Frank Riehle, FMF Albert-Ludwigs-Universität Freiburg
Quantum dots - defect states and solar cell efficiencies
von 14:15 bis 15:30
|Wo||FRIAS Seminarraum, Albertstr. 19, 79104 Freiburg|
|Kontakttelefon||+49 761 203 5929|
Quantum dots (QDs) are colloidal semiconducting nanocrystals which exhibit unique optical features such as size-tunable fluorescence and absorption spectra. This phenomenon is known as quantum-size effect or quantum confinement and occurs when the crystal size is less than the so-called Bohr Radius, a material specific constant. Because of their quantised energy levels, which arise from the spatial confinement of charge carriers inside the crystal, QDs are often called artificial atoms or superatoms.
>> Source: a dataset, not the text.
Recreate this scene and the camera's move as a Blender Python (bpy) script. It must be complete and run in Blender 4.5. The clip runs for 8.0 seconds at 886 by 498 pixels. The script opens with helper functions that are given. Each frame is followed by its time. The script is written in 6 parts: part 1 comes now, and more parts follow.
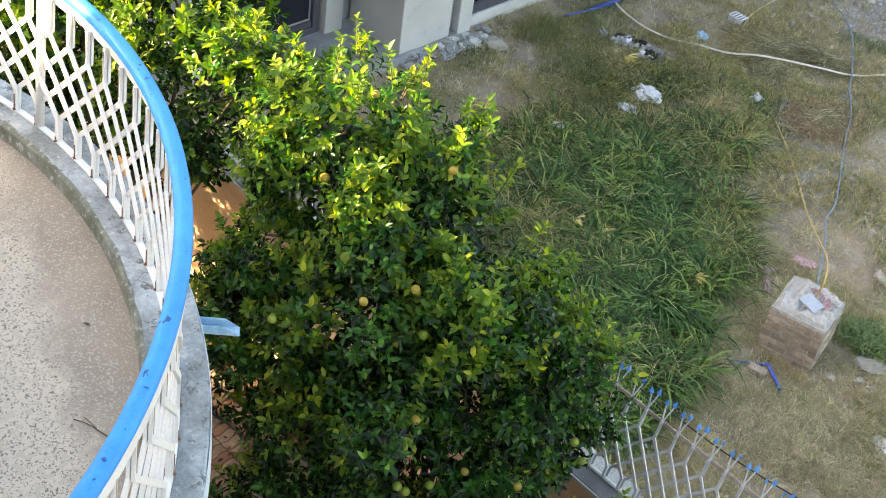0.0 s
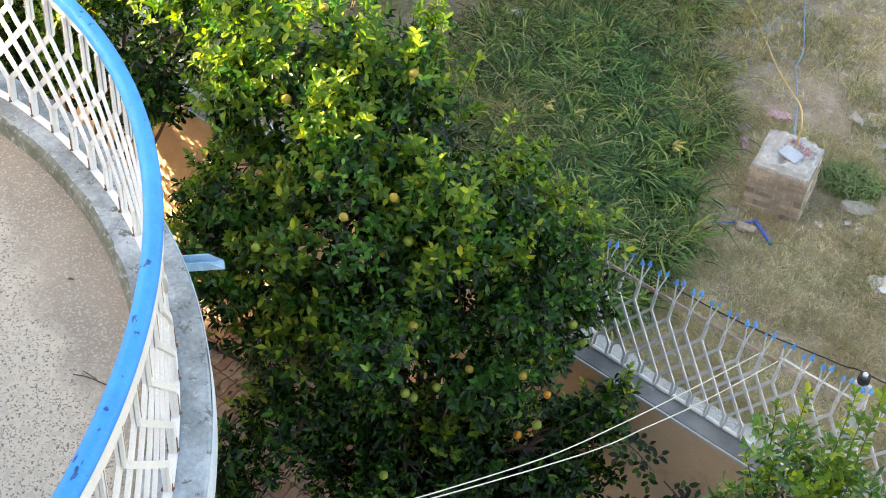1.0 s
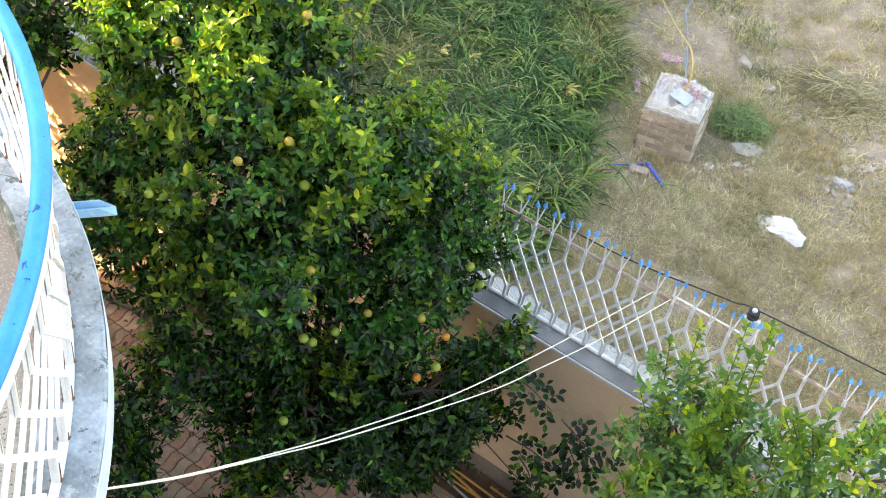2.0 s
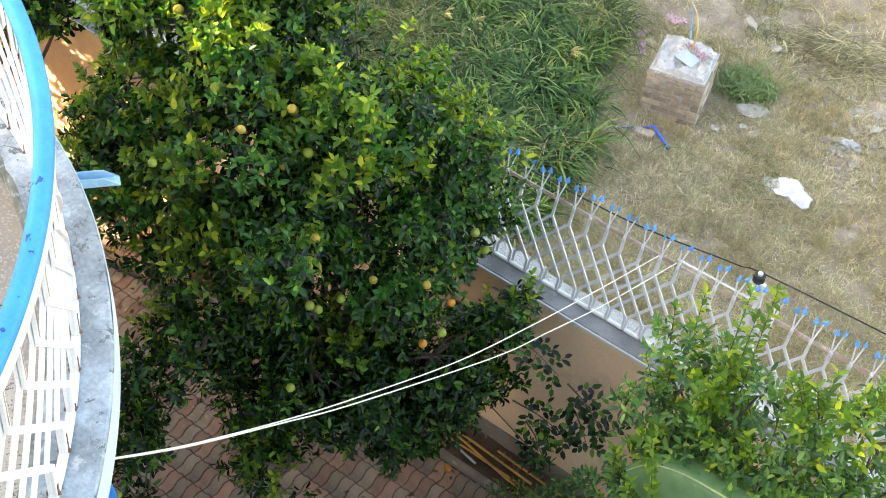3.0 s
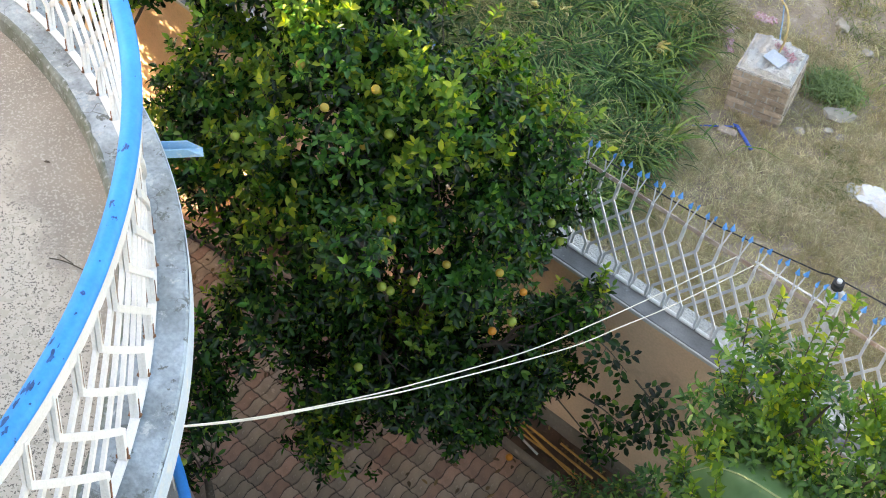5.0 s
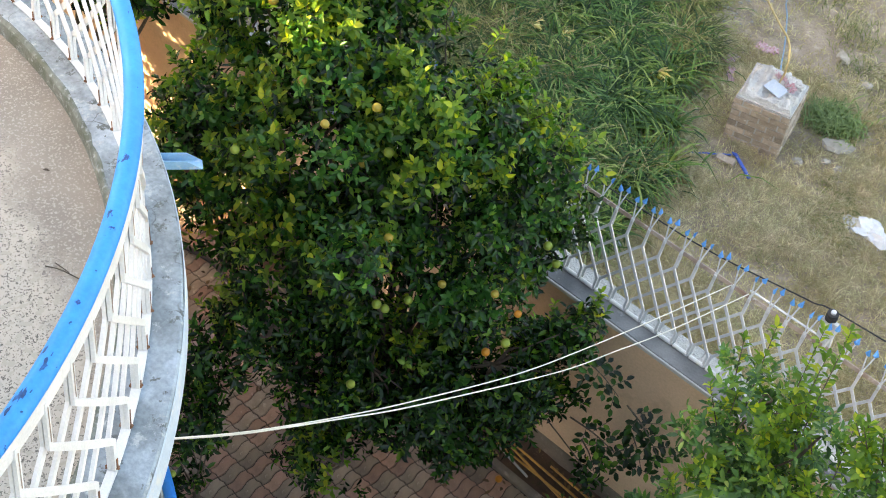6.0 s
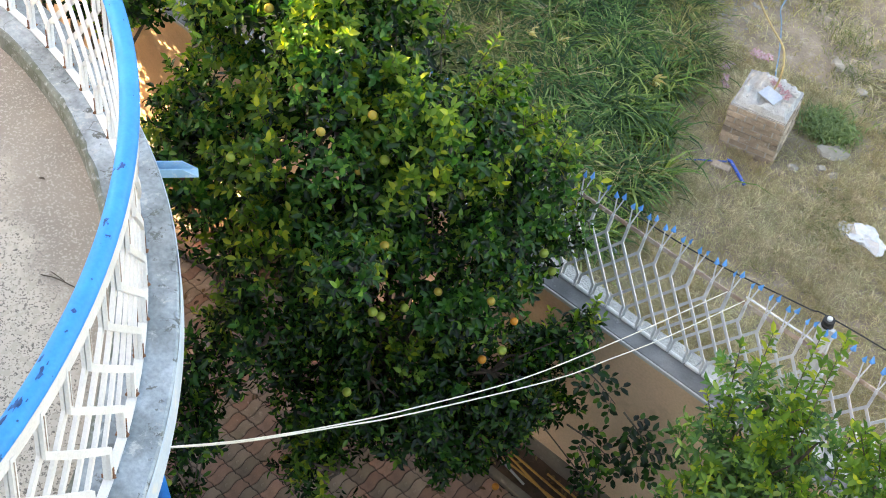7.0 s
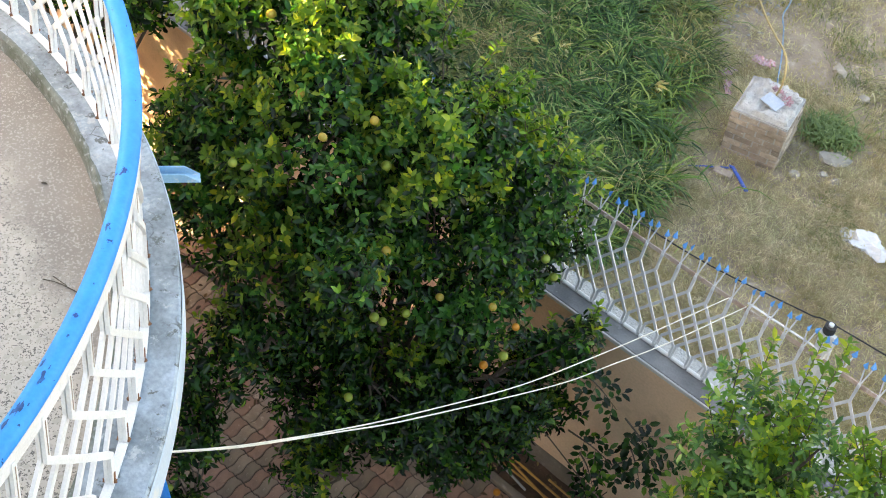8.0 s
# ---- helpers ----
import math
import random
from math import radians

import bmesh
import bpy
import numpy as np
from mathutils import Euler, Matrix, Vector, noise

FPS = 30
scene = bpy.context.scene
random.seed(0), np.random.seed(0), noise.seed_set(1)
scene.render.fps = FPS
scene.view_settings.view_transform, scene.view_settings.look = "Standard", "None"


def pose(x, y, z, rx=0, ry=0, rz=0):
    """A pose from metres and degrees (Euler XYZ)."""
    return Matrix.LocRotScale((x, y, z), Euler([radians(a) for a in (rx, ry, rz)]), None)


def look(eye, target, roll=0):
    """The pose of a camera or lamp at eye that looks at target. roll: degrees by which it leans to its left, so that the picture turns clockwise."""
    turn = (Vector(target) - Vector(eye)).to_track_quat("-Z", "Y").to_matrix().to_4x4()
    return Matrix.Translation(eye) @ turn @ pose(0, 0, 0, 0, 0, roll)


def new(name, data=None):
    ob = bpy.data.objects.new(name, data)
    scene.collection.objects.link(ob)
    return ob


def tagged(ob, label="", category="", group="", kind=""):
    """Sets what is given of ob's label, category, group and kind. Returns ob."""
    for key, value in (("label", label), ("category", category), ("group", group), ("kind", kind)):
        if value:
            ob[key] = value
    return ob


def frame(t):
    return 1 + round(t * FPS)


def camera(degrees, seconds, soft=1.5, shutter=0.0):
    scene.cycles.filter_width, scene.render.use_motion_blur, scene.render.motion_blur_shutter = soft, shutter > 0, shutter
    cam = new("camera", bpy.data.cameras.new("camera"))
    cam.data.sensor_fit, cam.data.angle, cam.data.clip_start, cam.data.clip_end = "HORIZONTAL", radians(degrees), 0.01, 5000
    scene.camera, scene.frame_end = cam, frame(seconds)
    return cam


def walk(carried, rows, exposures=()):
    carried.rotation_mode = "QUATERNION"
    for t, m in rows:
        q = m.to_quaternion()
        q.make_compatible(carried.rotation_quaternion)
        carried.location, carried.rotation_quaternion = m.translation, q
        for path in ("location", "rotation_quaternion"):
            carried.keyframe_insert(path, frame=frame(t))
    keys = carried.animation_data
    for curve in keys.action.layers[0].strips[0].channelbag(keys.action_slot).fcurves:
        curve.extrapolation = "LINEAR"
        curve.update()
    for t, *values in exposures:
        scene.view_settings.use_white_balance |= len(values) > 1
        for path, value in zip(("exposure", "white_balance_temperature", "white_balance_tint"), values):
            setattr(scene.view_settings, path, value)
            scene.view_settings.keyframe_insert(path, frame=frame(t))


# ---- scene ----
# ---------------------------------------------------------------- camera
cam = camera(38.1, 8.0, soft=1.0)
PATH = [
    (0.0, -0.050, -0.008, 10.449, 41.565, -40.123, 8.876),
    (0.2, -0.035, -0.014, 10.423, 41.697, -39.501, 6.864),
    (0.5, -0.012, -0.022, 10.448, 40.817, -42.231, 6.391),
    (0.7, -0.031, 0.026, 10.411, 41.744, -44.261, 3.135),
    (1.0, -0.011, 0.033, 10.436, 40.293, -44.325, 1.424),
    (1.2, -0.018, 0.023, 10.403, 35.360, -44.867, 5.105),
    (1.4, -0.019, 0.015, 10.395, 36.455, -46.832, 4.533),
    (1.5, -0.009, 0.020, 10.404, 34.319, -46.842, 6.038),
    (1.7, 0.000, 0.015, 10.405, 33.652, -46.198, 5.400),
    (2.8, -0.018, 0.034, 10.406, 33.359, -47.610, 5.293),
    (3.0, -0.007, 0.041, 10.417, 33.753, -48.038, 4.707),
    (3.2, -0.024, 0.036, 10.396, 33.688, -48.724, 4.747),
    (3.5, -0.043, 0.032, 10.390, 34.473, -49.121, 6.245),
    (3.7, -0.029, 0.022, 10.399, 36.497, -48.792, 4.468),
    (4.0, -0.045, 0.029, 10.402, 38.418, -49.908, 4.888),
    (4.2, -0.028, 0.029, 10.412, 39.641, -48.618, 4.399),
    (4.5, -0.034, 0.030, 10.413, 38.514, -48.100, 5.394),
    (4.7, -0.024, 0.028, 10.405, 39.542, -49.461, 3.886),
    (5.0, -0.035, 0.032, 10.403, 38.427, -48.883, 4.452),
    (5.2, -0.044, 0.028, 10.411, 37.008, -47.709, 7.072),
    (6.3, -0.035, 0.028, 10.412, 38.530, -48.085, 6.113),
    (6.5, -0.036, 0.026, 10.409, 37.936, -48.095, 6.773),
    (6.8, -0.033, 0.024, 10.405, 38.053, -47.612, 5.981),
    (7.0, -0.042, 0.027, 10.407, 38.010, -47.664, 6.323),
    (7.2, -0.030, 0.027, 10.411, 37.987, -47.937, 6.087),
    (7.5, -0.035, 0.025, 10.411, 38.145, -48.112, 6.320),
    (7.7, -0.018, 0.022, 10.409, 38.177, -47.969, 6.029),
    (8.0, -0.035, 0.025, 10.412, 38.201, -47.423, 6.289),
]
walk(cam, [(t, pose(x, y, z, 90 + pitch, 0, yaw) @ pose(0, 0, 0, 0, 0, roll)) for t, x, y, z, yaw, pitch, roll in PATH],
     exposures=[(0.0, 2.94), (1.0, 2.98), (1.5, 3.4), (3.0, 3.48), (3.5, 3.38), (4.0, 3.15), (8.0, 3.16)])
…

When QDs absorb light, electrons are promoted from the valence band to the conduction band leaving a bound electron-hole pair (exciton) behind. After the excitation electrons and holes can recombine by e.g. emitting light of lower energy (fluorescence) or non-radiatively by vibrational energy relaxation. The kinetics of the recombination process is strongly influenced by the crystal quality, surface chemistry and the surrounding medium. One promising application of QDs is their use in polymer-hybrid solar cells. There the bound electron-hole pairs, which need to be dissociated into free charge carriers, are generated in the polymer (donor) after light absorption. The electrons are further transferred to the QDs (acceptor) from where they travel to the cathode by hopping events. The corresponding holes stay in the polymer and are transported to the anode. Both, polymer and QDs contribute to the resulting photocurrent. However, the electron-hole recombination mediated by crystal defects in the QDs competes with the charge transfer and thus reduces the solar cell efficiency. In this talk I will highlight the synthesis and surface modification of nearly defect-free CdSe QDs and show the correlation between fluorescence quantum yield and power efficiency leading to improved solar cell performance.